### EXERCISE GOAL
Omit all images. Transcribe the rest of the material below exactly.

=== DATA SHOWN ===

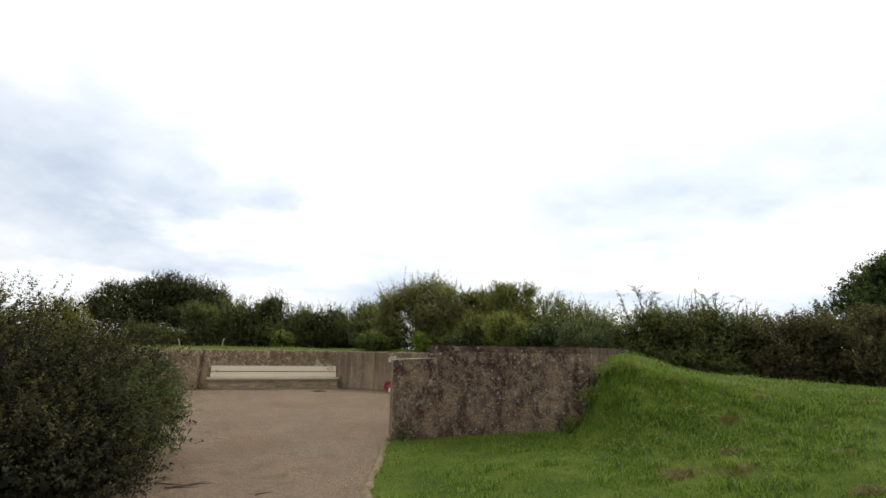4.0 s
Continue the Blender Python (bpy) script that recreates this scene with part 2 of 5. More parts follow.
    tone = g.mix(g.math("MULTIPLY", g.math("MULTIPLY", dflint, inside), 0.7), tone, tuple(v * 0.42 for v in dark))
    # lichen rosettes, more of them towards the top where the rain runs
    upper = g.ramp(xyz.outputs[2], (0.25, 0.35), (0.85, 1.0))
    lic = g.cells(6.6)
    spot = g.ramp(g.math("ADD", lic.outputs["Distance"], g.math("MULTIPLY", g.noise(22, 6, 0.78), 0.85)), (0.56, 1.0), (0.64, 0.0))
    some = g.ramp(lic.outputs["Color"], (0.50 - spots, 0.0), (0.52 - spots, 1.0))
    fleck = g.ramp(g.noise(75.0, 3, 0.7), (0.38, 0.25), (0.55, 1.0))
    tone = g.mix(g.math("MULTIPLY", g.math("MULTIPLY", g.math("MULTIPLY", spot, some), g.math("MULTIPLY", fleck, upper)), lichen), tone, (0.60, 0.56, 0.52))
    lic2 = g.cells(12.0)
    spot2 = g.ramp(g.math("ADD", lic2.outputs["Distance"], g.math("MULTIPLY", g.noise(38, 5, 0.75), 0.8)), (0.57, 1.0), (0.64, 0.0))
    some2 = g.ramp(lic2.outputs["Color"], (0.72 - spots, 0.0), (0.74 - spots, 1.0))
    tone = g.mix(g.math("MULTIPLY", g.math("MULTIPLY", g.math("MULTIPLY", spot2, some2), fleck), lichen), tone, (0.66, 0.63, 0.59))
    if blotch:
        bl = g.noise(blotch_size, 7, 0.75, g.scaled(1.0, 1.0, 0.75), 0.6)
        area = g.math("MULTIPLY", g.ramp(g.noise(1.6, 3, 0.5), (0.40, 0.15), (0.56, 1.0)), upper)
        tone = g.mix(g.math("MULTIPLY", g.math("MULTIPLY", g.ramp(bl, (0.53, 0.0), (0.59, 1.0)), g.math("MULTIPLY", area, fleck)), blotch), tone, (0.60, 0.54, 0.47))
    # moss creeping up from the foot
    foot = g.math("ADD", xyz.outputs[2], g.math("MULTIPLY", g.noise(3.0, 6, 0.75), 0.9))
    tone = g.mix(g.ramp(foot, (0.36, 0.5), (0.50, 0.0)), tone, (0.165, 0.150, 0.070))
    g.paint(tone, bs)
    rough = g.math("ADD", g.math("MULTIPLY", peb.outputs["Distance"], -1.0), g.math("MULTIPLY", g.noise(220, 3, 0.7), 0.8))
    rough = g.math("ADD", rough, g.math("MULTIPLY", inside, 0.6))
    g.bump(bs, rough, 0.9, 0.008)
    return mat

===

### CORRECT ANSWER
4.0 s
Continue the Blender Python (bpy) script that recreates this scene with part 2 of 5. More parts follow.
    tone = g.mix(g.math("MULTIPLY", g.math("MULTIPLY", dflint, inside), 0.7), tone, tuple(v * 0.42 for v in dark))
    # lichen rosettes, more of them towards the top where the rain runs
    upper = g.ramp(xyz.outputs[2], (0.25, 0.35), (0.85, 1.0))
    lic = g.cells(6.6)
    spot = g.ramp(g.math("ADD", lic.outputs["Distance"], g.math("MULTIPLY", g.noise(22, 6, 0.78), 0.85)), (0.56, 1.0), (0.64, 0.0))
    some = g.ramp(lic.outputs["Color"], (0.50 - spots, 0.0), (0.52 - spots, 1.0))
    fleck = g.ramp(g.noise(75.0, 3, 0.7), (0.38, 0.25), (0.55, 1.0))
    tone = g.mix(g.math("MULTIPLY", g.math("MULTIPLY", g.math("MULTIPLY", spot, some), g.math("MULTIPLY", fleck, upper)), lichen), tone, (0.60, 0.56, 0.52))
    lic2 = g.cells(12.0)
    spot2 = g.ramp(g.math("ADD", lic2.outputs["Distance"], g.math("MULTIPLY", g.noise(38, 5, 0.75), 0.8)), (0.57, 1.0), (0.64, 0.0))
    some2 = g.ramp(lic2.outputs["Color"], (0.72 - spots, 0.0), (0.74 - spots, 1.0))
    tone = g.mix(g.math("MULTIPLY", g.math("MULTIPLY", g.math("MULTIPLY", spot2, some2), fleck), lichen), tone, (0.66, 0.63, 0.59))
    if blotch:
        bl = g.noise(blotch_size, 7, 0.75, g.scaled(1.0, 1.0, 0.75), 0.6)
        area = g.math("MULTIPLY", g.ramp(g.noise(1.6, 3, 0.5), (0.40, 0.15), (0.56, 1.0)), upper)
        tone = g.mix(g.math("MULTIPLY", g.math("MULTIPLY", g.ramp(bl, (0.53, 0.0), (0.59, 1.0)), g.math("MULTIPLY", area, fleck)), blotch), tone, (0.60, 0.54, 0.47))
    # moss creeping up from the foot
    foot = g.math("ADD", xyz.outputs[2], g.math("MULTIPLY", g.noise(3.0, 6, 0.75), 0.9))
    tone = g.mix(g.ramp(foot, (0.36, 0.5), (0.50, 0.0)), tone, (0.165, 0.150, 0.070))
    g.paint(tone, bs)
    rough = g.math("ADD", g.math("MULTIPLY", peb.outputs["Distance"], -1.0), g.math("MULTIPLY", g.noise(220, 3, 0.7), 0.8))
    rough = g.math("ADD", rough, g.math("MULTIPLY", inside, 0.6))
    g.bump(bs, rough, 0.9, 0.008)
    return mat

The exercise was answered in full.